_Written request:_
Only a number is wanted: how many lines in these records contain the word "script"?

Records with scene code
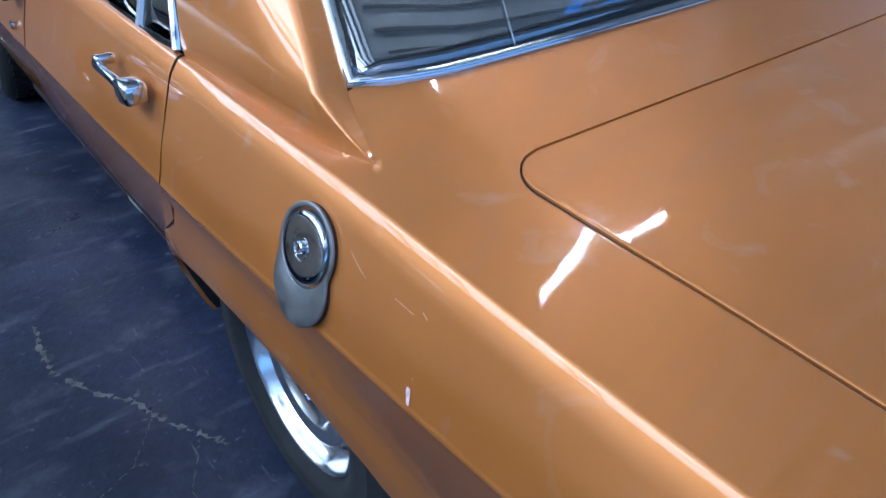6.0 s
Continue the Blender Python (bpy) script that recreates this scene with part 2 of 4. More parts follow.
def obj(name, verts, faces, mat, parent=None, label="", smooth=True, sharp=None):
    me = bpy.data.meshes.new(name)
    me.from_pydata([tuple(float(c) for c in v) for v in verts], [], faces)
    me.materials.append(mat)
    me.update()
    if smooth:
        me.shade_smooth()
        if sharp:
            me.set_sharp_from_angle(angle=radians(sharp))
    ob = new(name, me)
    if parent:
        ob.parent = parent
        ob.matrix_parent_inverse = parent.matrix_world.inverted()
    if label:
        ob["label"] = label
    return ob


def part(name, bm, mat, parent, label="", smooth=True, sharp=35):
    bmesh.ops.recalc_face_normals(bm, faces=bm.faces)
    me = bpy.data.meshes.new(name)
    bm.to_mesh(me)
    bm.free()
    me.materials.append(mat)
    if smooth:
        me.shade_smooth()
        me.set_sharp_from_angle(angle=radians(sharp))
    ob = new(name, me)
    if parent:
        ob.parent = parent
        ob.matrix_parent_inverse = parent.matrix_world.inverted()
    if label:
        ob["label"] = label
    return ob


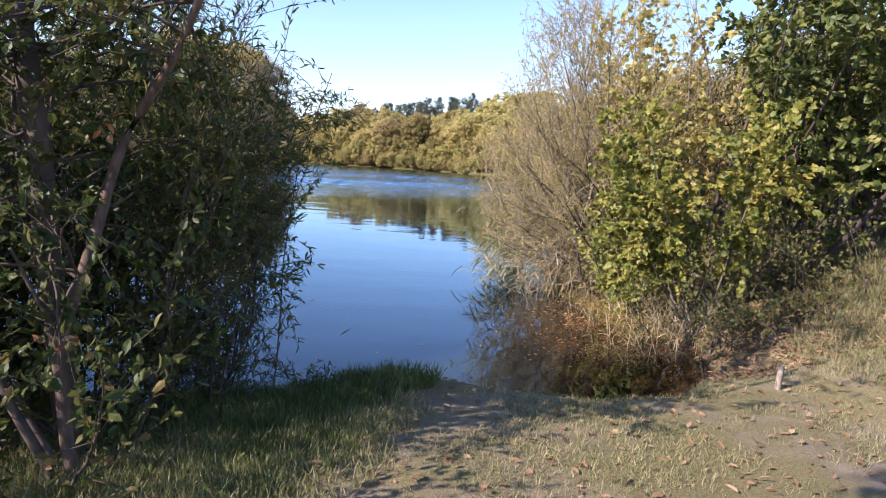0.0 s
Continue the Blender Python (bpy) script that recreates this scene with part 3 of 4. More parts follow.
for a, b, ln in [((-1.78, 3.3, 0.2), (-0.55, -0.1, 1), 2.4), ((-1.8, 3.35, 0.2), (-0.8, 0.2, 1), 2.6), ((-1.85, 3.5, 0.2), (-0.25, 0.2, 1), 2.8), ((-1.8, 3.28, 1.05), (-0.5, -0.2, 0.8), 0.5), ((-1.80, 3.28, 1.05), (0.1, -0.3, 1), 0.35)]:
    g = Geo()
    tube(g, grow(rng, np.array(a) - o, b, ln, 8, 0.08, 0.04), 0.028 if ln > 1 else 0.012, 0.008, 6)
    part("stem", g, BARK_DARK, t, smooth=True)
g1, g2 = Geo(), Geo()
ends = []
for line, n, lo in ((trunk, 84, 0.33), (limb, 26, 0.35)):
    at, d = along(line, rng.uniform(lo, 1, n))
    for a, b in zip(at, d):
        ends.append((a, unit(rng.normal(0, 1, 3) * [1, 1, 0.5] + [-0.25, 0.15, 0.25]), rng.uniform(0.6, 1.5)))
for a, b, ln in ends:
    br = grow(rng, a, b, ln, 6, 0.15, -0.02)
    ok = [((q + o)[2] > 3.4 and (q + o)[0] < -0.6) or (left_edge(q + o) and (q + o)[1] > 2.3) for q in br]
    if not all(ok):
        continue
    tube(g1, br, 0.010, 0.003, 4)
    q, w = along(br, rng.uniform(0.2, 1, 9))
    for p, dd in zip(q, w):
        tw = grow(rng, p, dd + rng.normal(0, 0.8, 3), rng.uniform(0.2, 0.5), 3, 0.15)
        if not left_edge(tw[-1] + o) and (tw[-1] + o)[2] < 3.4:
            continue
        tube(g1, tw, 0.003, 0.0015, 3)
        lp, lw = along(tw, rng.uniform(0.1, 1, 12))
        s = rng.uniform(0.6, 1.2, 12)
        leaves(g2, lp, lw + rng.normal(0, 0.7, lw.shape) + [0, 0, -0.4], rng.normal(0, 0.5, lw.shape) + [0, 0, 1], 0.062 * s, 0.038 * s, "oval")
part("branchwork", g1, BARK_DARK, t, smooth=True)
part("crown", g2, L_BROAD, t)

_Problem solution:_
2